Within the material below, transcribe exactly the lines from the one holding "Continue the Blender" through the one holding "STONE = stone_mat()", keeping both ends and skipping the rest.

══ Information provided ══

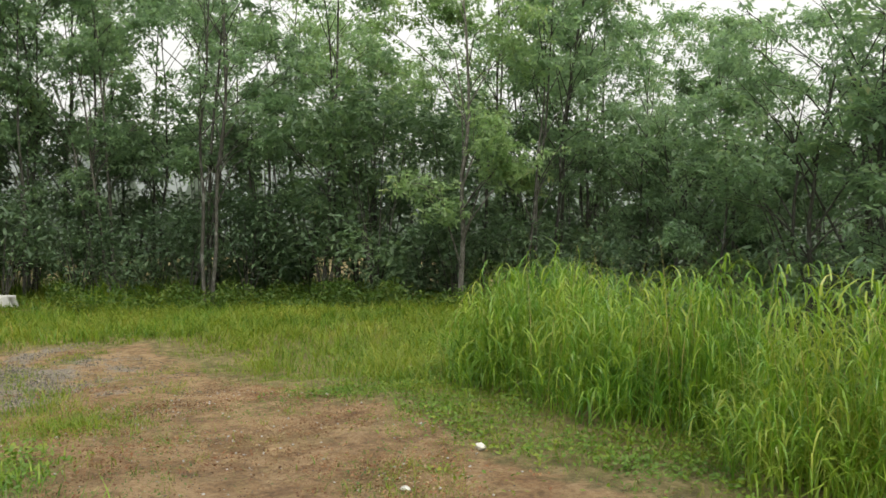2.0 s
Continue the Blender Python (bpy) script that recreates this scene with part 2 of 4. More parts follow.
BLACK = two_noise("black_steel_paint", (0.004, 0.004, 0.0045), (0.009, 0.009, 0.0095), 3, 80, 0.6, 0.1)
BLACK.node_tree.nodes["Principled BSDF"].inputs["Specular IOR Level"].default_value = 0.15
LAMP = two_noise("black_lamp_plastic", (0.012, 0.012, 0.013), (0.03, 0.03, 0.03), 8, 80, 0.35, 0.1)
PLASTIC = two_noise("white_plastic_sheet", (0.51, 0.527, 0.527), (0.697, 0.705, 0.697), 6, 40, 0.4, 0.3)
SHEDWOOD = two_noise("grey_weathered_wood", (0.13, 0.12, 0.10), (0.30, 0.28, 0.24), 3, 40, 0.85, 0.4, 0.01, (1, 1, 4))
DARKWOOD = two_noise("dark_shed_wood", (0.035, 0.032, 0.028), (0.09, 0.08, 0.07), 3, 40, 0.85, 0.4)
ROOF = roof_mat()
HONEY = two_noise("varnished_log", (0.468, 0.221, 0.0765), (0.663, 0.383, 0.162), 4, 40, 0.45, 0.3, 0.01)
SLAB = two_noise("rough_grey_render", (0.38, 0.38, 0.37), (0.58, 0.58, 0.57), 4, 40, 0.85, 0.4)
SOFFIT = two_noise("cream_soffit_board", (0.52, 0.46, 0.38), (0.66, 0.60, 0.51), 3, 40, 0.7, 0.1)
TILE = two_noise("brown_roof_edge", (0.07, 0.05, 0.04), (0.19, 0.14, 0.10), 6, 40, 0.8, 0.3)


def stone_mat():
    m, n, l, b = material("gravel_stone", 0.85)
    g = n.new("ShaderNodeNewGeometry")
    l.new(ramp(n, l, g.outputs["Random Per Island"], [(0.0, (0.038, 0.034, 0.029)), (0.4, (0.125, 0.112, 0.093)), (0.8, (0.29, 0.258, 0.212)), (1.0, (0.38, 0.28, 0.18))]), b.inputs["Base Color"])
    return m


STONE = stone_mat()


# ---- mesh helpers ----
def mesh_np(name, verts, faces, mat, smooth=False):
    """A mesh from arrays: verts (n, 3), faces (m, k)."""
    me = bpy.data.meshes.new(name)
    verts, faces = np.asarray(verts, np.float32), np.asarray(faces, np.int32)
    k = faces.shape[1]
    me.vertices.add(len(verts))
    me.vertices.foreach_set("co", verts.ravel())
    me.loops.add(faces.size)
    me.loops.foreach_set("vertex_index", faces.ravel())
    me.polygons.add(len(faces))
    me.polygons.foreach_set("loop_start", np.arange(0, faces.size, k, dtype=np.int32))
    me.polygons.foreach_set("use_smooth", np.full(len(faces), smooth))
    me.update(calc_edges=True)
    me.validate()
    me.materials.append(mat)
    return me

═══

[Problem solution]:
Continue the Blender Python (bpy) script that recreates this scene with part 2 of 4. More parts follow.
BLACK = two_noise("black_steel_paint", (0.004, 0.004, 0.0045), (0.009, 0.009, 0.0095), 3, 80, 0.6, 0.1)
BLACK.node_tree.nodes["Principled BSDF"].inputs["Specular IOR Level"].default_value = 0.15
LAMP = two_noise("black_lamp_plastic", (0.012, 0.012, 0.013), (0.03, 0.03, 0.03), 8, 80, 0.35, 0.1)
PLASTIC = two_noise("white_plastic_sheet", (0.51, 0.527, 0.527), (0.697, 0.705, 0.697), 6, 40, 0.4, 0.3)
SHEDWOOD = two_noise("grey_weathered_wood", (0.13, 0.12, 0.10), (0.30, 0.28, 0.24), 3, 40, 0.85, 0.4, 0.01, (1, 1, 4))
DARKWOOD = two_noise("dark_shed_wood", (0.035, 0.032, 0.028), (0.09, 0.08, 0.07), 3, 40, 0.85, 0.4)
ROOF = roof_mat()
HONEY = two_noise("varnished_log", (0.468, 0.221, 0.0765), (0.663, 0.383, 0.162), 4, 40, 0.45, 0.3, 0.01)
SLAB = two_noise("rough_grey_render", (0.38, 0.38, 0.37), (0.58, 0.58, 0.57), 4, 40, 0.85, 0.4)
SOFFIT = two_noise("cream_soffit_board", (0.52, 0.46, 0.38), (0.66, 0.60, 0.51), 3, 40, 0.7, 0.1)
TILE = two_noise("brown_roof_edge", (0.07, 0.05, 0.04), (0.19, 0.14, 0.10), 6, 40, 0.8, 0.3)


def stone_mat():
    m, n, l, b = material("gravel_stone", 0.85)
    g = n.new("ShaderNodeNewGeometry")
    l.new(ramp(n, l, g.outputs["Random Per Island"], [(0.0, (0.038, 0.034, 0.029)), (0.4, (0.125, 0.112, 0.093)), (0.8, (0.29, 0.258, 0.212)), (1.0, (0.38, 0.28, 0.18))]), b.inputs["Base Color"])
    return m


STONE = stone_mat()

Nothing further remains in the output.